[START OF Given information]
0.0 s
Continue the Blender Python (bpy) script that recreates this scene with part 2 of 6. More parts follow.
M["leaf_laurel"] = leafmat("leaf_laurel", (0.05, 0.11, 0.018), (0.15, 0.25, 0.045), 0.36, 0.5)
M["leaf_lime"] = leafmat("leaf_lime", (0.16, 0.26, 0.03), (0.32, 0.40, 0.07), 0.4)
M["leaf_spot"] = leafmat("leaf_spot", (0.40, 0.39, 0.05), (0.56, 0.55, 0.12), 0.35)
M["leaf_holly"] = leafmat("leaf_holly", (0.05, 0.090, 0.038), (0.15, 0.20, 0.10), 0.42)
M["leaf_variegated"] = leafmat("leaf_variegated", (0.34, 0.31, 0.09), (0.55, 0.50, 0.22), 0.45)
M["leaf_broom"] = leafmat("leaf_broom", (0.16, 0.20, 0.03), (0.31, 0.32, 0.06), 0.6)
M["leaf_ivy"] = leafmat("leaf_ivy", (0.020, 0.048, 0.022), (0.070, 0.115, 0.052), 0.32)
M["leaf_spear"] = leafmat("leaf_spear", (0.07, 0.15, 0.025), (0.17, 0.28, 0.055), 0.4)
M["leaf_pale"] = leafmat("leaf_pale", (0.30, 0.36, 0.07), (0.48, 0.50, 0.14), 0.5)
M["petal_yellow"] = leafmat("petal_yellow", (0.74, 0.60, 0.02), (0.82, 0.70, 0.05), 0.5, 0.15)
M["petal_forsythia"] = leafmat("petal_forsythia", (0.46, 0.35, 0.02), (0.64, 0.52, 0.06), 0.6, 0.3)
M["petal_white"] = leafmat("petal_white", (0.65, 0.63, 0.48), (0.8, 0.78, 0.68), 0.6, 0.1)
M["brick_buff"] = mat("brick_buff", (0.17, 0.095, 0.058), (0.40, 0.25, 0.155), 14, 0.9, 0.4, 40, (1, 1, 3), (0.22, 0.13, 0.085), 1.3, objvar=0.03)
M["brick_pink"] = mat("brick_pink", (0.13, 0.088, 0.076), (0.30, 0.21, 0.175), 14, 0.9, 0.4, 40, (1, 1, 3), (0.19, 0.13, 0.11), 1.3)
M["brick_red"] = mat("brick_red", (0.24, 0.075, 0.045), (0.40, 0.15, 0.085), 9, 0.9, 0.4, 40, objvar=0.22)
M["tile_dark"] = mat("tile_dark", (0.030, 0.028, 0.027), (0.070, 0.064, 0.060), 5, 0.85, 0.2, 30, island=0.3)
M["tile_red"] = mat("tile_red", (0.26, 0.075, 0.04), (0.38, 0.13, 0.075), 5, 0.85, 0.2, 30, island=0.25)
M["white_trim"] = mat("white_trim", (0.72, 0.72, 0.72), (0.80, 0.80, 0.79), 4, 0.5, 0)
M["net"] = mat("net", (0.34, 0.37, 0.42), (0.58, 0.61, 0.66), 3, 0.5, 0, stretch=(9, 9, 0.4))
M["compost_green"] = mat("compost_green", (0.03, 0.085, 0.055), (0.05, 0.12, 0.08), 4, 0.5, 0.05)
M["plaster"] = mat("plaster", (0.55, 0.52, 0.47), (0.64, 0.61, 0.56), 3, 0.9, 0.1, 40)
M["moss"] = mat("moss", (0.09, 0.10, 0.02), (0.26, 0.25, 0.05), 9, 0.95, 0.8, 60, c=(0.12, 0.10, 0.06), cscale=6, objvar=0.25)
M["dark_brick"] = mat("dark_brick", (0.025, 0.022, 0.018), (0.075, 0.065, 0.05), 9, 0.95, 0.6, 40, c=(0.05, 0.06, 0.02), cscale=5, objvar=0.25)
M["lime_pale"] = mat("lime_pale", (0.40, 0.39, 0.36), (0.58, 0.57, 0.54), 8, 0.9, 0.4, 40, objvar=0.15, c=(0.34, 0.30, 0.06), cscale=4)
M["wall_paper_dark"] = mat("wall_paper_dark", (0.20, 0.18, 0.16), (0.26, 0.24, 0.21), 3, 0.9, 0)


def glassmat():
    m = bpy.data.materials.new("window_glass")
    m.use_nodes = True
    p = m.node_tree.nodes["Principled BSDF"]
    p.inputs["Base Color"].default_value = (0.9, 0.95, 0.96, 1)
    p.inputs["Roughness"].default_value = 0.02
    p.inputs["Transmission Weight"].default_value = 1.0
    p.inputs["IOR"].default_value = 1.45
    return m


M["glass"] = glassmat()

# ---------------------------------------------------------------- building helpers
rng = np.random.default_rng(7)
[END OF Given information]
What the task requires ->
From the first line to the last, please quote the material above exactly.

Final answer ->
0.0 s
Continue the Blender Python (bpy) script that recreates this scene with part 2 of 6. More parts follow.
M["leaf_laurel"] = leafmat("leaf_laurel", (0.05, 0.11, 0.018), (0.15, 0.25, 0.045), 0.36, 0.5)
M["leaf_lime"] = leafmat("leaf_lime", (0.16, 0.26, 0.03), (0.32, 0.40, 0.07), 0.4)
M["leaf_spot"] = leafmat("leaf_spot", (0.40, 0.39, 0.05), (0.56, 0.55, 0.12), 0.35)
M["leaf_holly"] = leafmat("leaf_holly", (0.05, 0.090, 0.038), (0.15, 0.20, 0.10), 0.42)
M["leaf_variegated"] = leafmat("leaf_variegated", (0.34, 0.31, 0.09), (0.55, 0.50, 0.22), 0.45)
M["leaf_broom"] = leafmat("leaf_broom", (0.16, 0.20, 0.03), (0.31, 0.32, 0.06), 0.6)
M["leaf_ivy"] = leafmat("leaf_ivy", (0.020, 0.048, 0.022), (0.070, 0.115, 0.052), 0.32)
M["leaf_spear"] = leafmat("leaf_spear", (0.07, 0.15, 0.025), (0.17, 0.28, 0.055), 0.4)
M["leaf_pale"] = leafmat("leaf_pale", (0.30, 0.36, 0.07), (0.48, 0.50, 0.14), 0.5)
M["petal_yellow"] = leafmat("petal_yellow", (0.74, 0.60, 0.02), (0.82, 0.70, 0.05), 0.5, 0.15)
M["petal_forsythia"] = leafmat("petal_forsythia", (0.46, 0.35, 0.02), (0.64, 0.52, 0.06), 0.6, 0.3)
M["petal_white"] = leafmat("petal_white", (0.65, 0.63, 0.48), (0.8, 0.78, 0.68), 0.6, 0.1)
M["brick_buff"] = mat("brick_buff", (0.17, 0.095, 0.058), (0.40, 0.25, 0.155), 14, 0.9, 0.4, 40, (1, 1, 3), (0.22, 0.13, 0.085), 1.3, objvar=0.03)
M["brick_pink"] = mat("brick_pink", (0.13, 0.088, 0.076), (0.30, 0.21, 0.175), 14, 0.9, 0.4, 40, (1, 1, 3), (0.19, 0.13, 0.11), 1.3)
M["brick_red"] = mat("brick_red", (0.24, 0.075, 0.045), (0.40, 0.15, 0.085), 9, 0.9, 0.4, 40, objvar=0.22)
M["tile_dark"] = mat("tile_dark", (0.030, 0.028, 0.027), (0.070, 0.064, 0.060), 5, 0.85, 0.2, 30, island=0.3)
M["tile_red"] = mat("tile_red", (0.26, 0.075, 0.04), (0.38, 0.13, 0.075), 5, 0.85, 0.2, 30, island=0.25)
M["white_trim"] = mat("white_trim", (0.72, 0.72, 0.72), (0.80, 0.80, 0.79), 4, 0.5, 0)
M["net"] = mat("net", (0.34, 0.37, 0.42), (0.58, 0.61, 0.66), 3, 0.5, 0, stretch=(9, 9, 0.4))
M["compost_green"] = mat("compost_green", (0.03, 0.085, 0.055), (0.05, 0.12, 0.08), 4, 0.5, 0.05)
M["plaster"] = mat("plaster", (0.55, 0.52, 0.47), (0.64, 0.61, 0.56), 3, 0.9, 0.1, 40)
M["moss"] = mat("moss", (0.09, 0.10, 0.02), (0.26, 0.25, 0.05), 9, 0.95, 0.8, 60, c=(0.12, 0.10, 0.06), cscale=6, objvar=0.25)
M["dark_brick"] = mat("dark_brick", (0.025, 0.022, 0.018), (0.075, 0.065, 0.05), 9, 0.95, 0.6, 40, c=(0.05, 0.06, 0.02), cscale=5, objvar=0.25)
M["lime_pale"] = mat("lime_pale", (0.40, 0.39, 0.36), (0.58, 0.57, 0.54), 8, 0.9, 0.4, 40, objvar=0.15, c=(0.34, 0.30, 0.06), cscale=4)
M["wall_paper_dark"] = mat("wall_paper_dark", (0.20, 0.18, 0.16), (0.26, 0.24, 0.21), 3, 0.9, 0)


def glassmat():
    m = bpy.data.materials.new("window_glass")
    m.use_nodes = True
    p = m.node_tree.nodes["Principled BSDF"]
    p.inputs["Base Color"].default_value = (0.9, 0.95, 0.96, 1)
    p.inputs["Roughness"].default_value = 0.02
    p.inputs["Transmission Weight"].default_value = 1.0
    p.inputs["IOR"].default_value = 1.45
    return m


M["glass"] = glassmat()

# ---------------------------------------------------------------- building helpers
rng = np.random.default_rng(7)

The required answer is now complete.